/ 9 June 2003

The white girl and the savage showman

Kitty and the Prince

by Ben Shephard (Jonathan Ball)

Many have cultivated the line that British imperialism of the 19th century was a one-way process. The best of British mores simply got forced upon the hapless indigenes, willy-nilly. Records of written history have long been collared by the overlords, never by those who, after all those gruelling campaigns, obliged by submitting.

Yet scholarship of the popular genres has come to stress the counterflow of resistance that the imperial push inevitably invited. Where the status of victim was least accepted was in the world of common show business.

Sara Baartman began the reverse trend, strutting her stuff, even setting off fashions and balladeers in Europe’s capitals, becoming quite a celebrity there: rather a different picture from the doleful muddle that is made of her story back home these days. Following her went other performers, all knowing they would make it if only they could knock the Queen of England’s socks off. Bernth Lindfors’s recent collection of pieces called Africans on Stage has bumped up the record of this kind of reciprocal achievement beautifully.

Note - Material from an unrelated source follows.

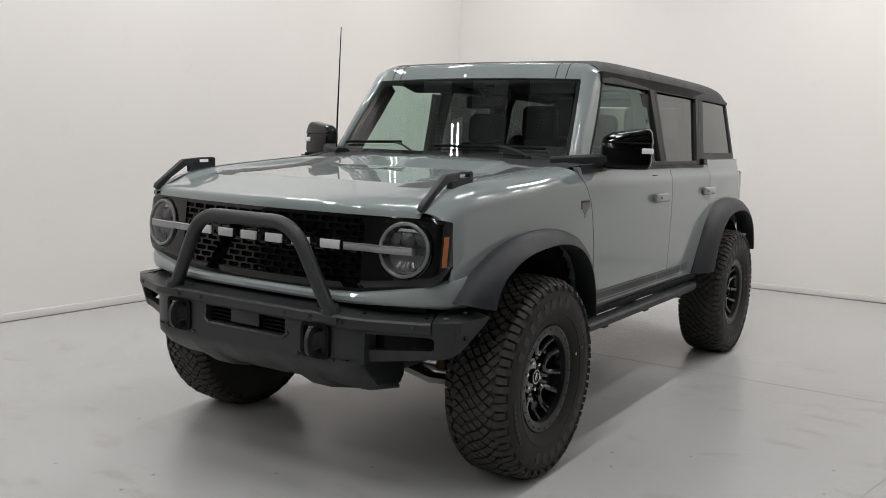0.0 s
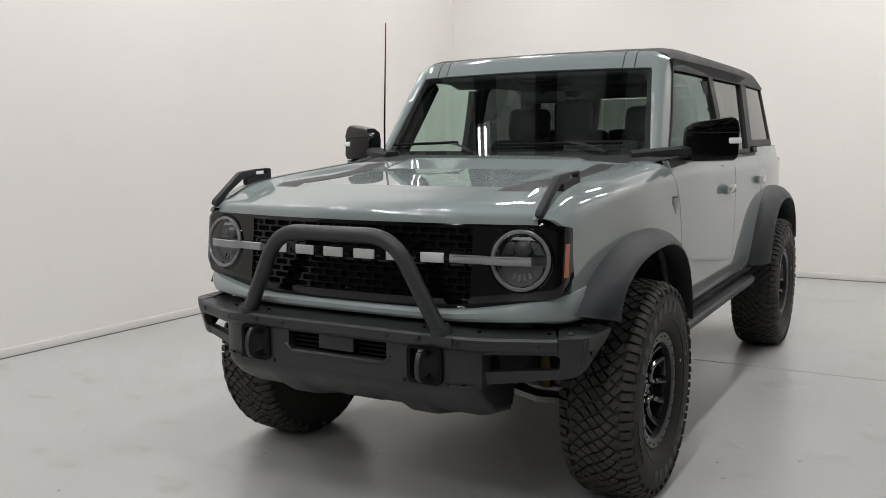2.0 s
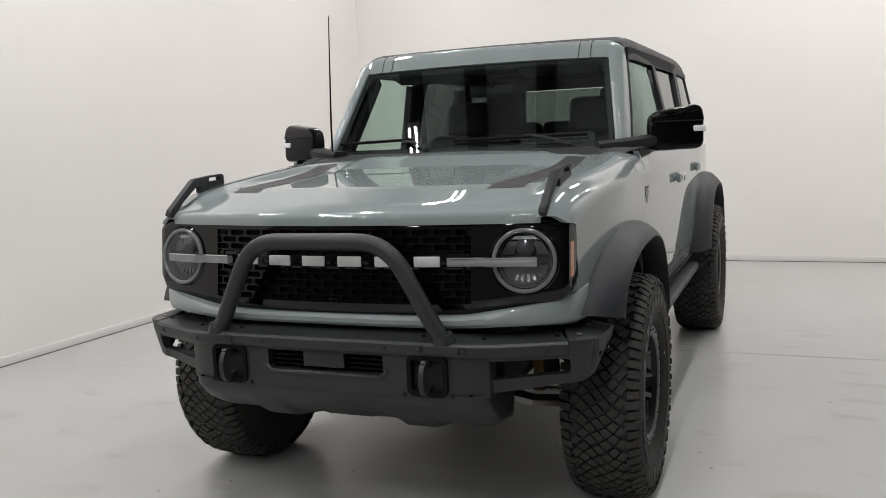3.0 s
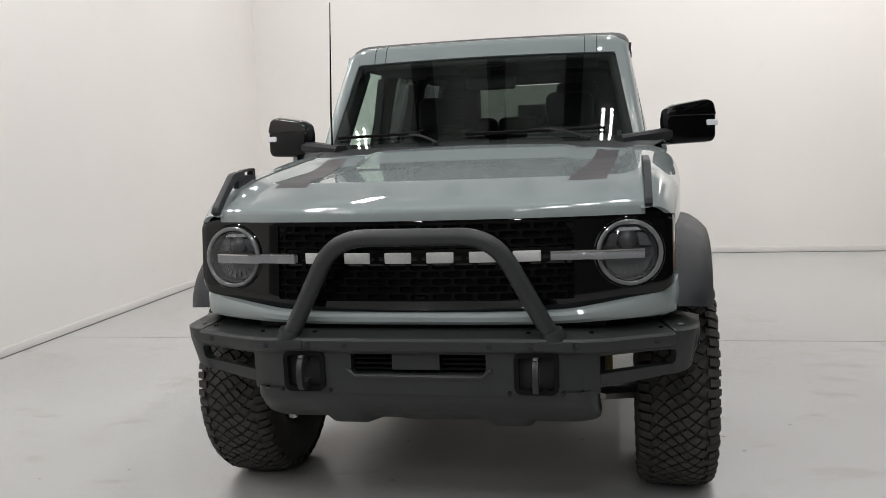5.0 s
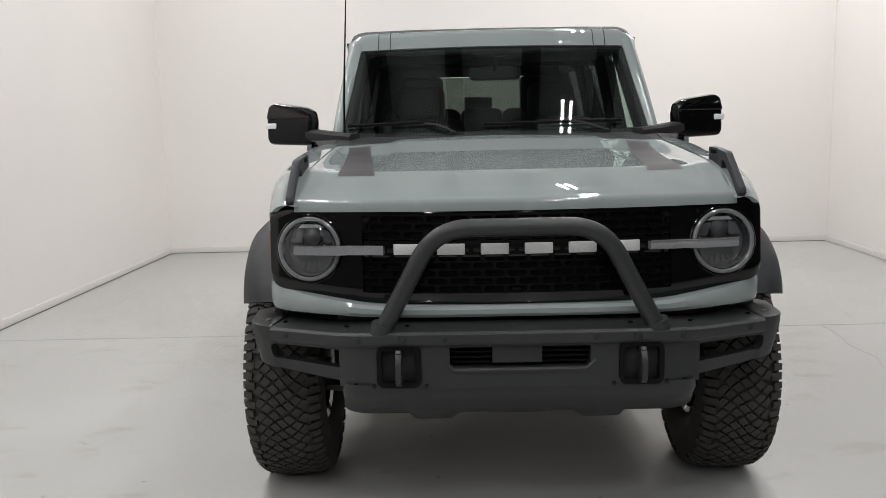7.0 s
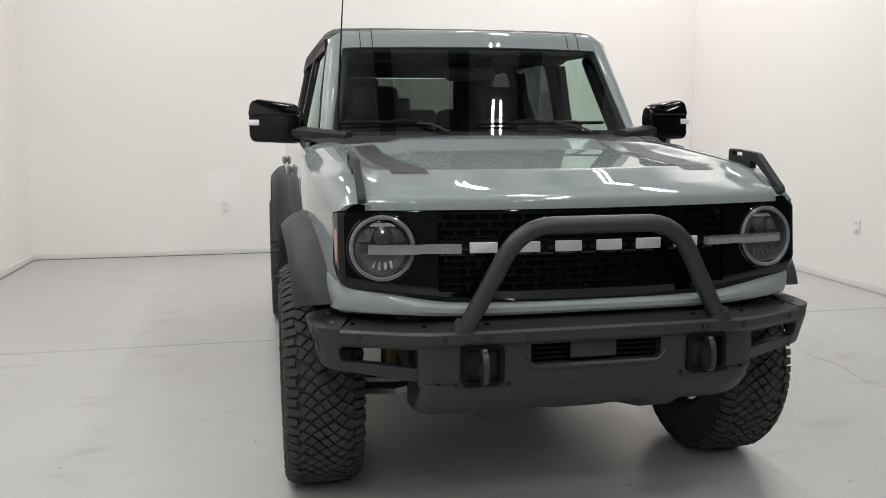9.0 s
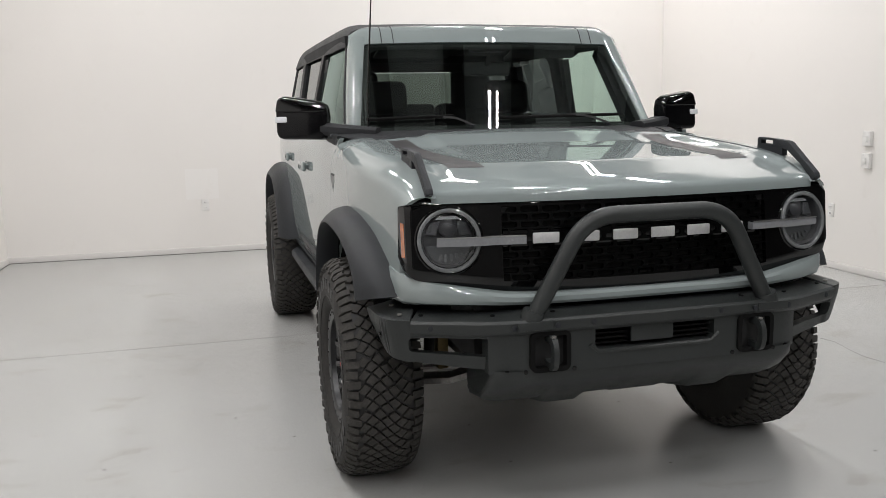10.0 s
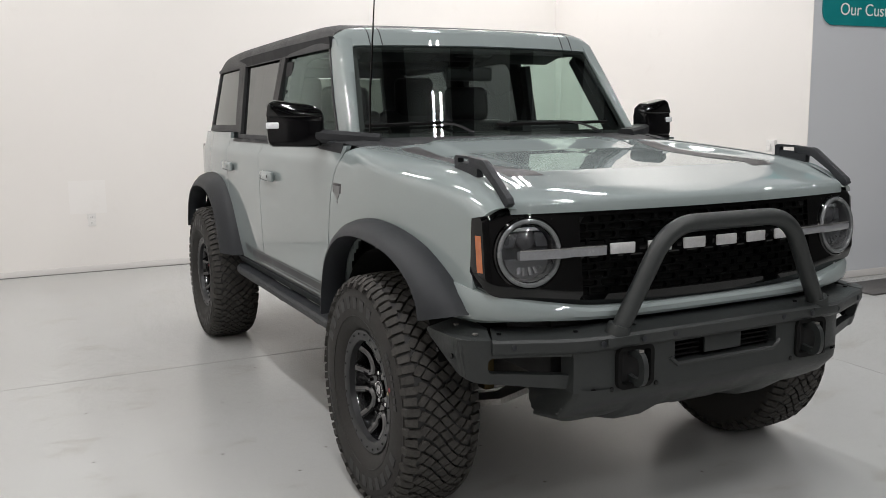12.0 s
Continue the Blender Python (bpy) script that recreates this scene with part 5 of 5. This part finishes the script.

Last in this distinguished line came Peter, the illiterate farm- hand and “houseboy”. While Lord Roberts marched into his home town of Bloemfontein, he devised his reprisal. He was a stunning looking, sexy beast, so all he had to do was take up the feathers and develop his war dance. For a stage name he helped himself to Lobengula, the late king of the Matabele having so many children that who would dispute an extra one? While the British had subdued just about everyone in Africa by 1902, this self-created royal simply took their metropolis behind their backs.

As the star of the biggest stage spectacle the civilised world had yet seen — it was called Savage South Africa — “Prince Lobengula” had all of London grovelling at his bare feet.

South African-born journalist Ben Shephard has had a go at this irresistible story once before, in 1986, in a collection of rather dour articles devoted to imperialism’s underbelly. But now he has gone the whole hog, recovering each and every fact about this magnificent deception, relishing the cheek of it all in full.

Of course the prince’s downfall began in the hands of his own grasping fans, notably the gorgeous Kitty of the title, whom he did (or did not) marry. Then, when the British South Africa Company denied any claim of his to a pension, he had to sink about as low as any white man, coal-mining in Manchester. Tuberculosis wiped him out soon thereafter, just as for our Saartjie it was the smallpox.

After years of toiling research, Shephard’s record is, as they say, a thundering good read. A delicious entertainment in itself, it tells how it could be when brave Africans took on their vile conquistadors and had the wit to beat them — if only briefly — at their own game.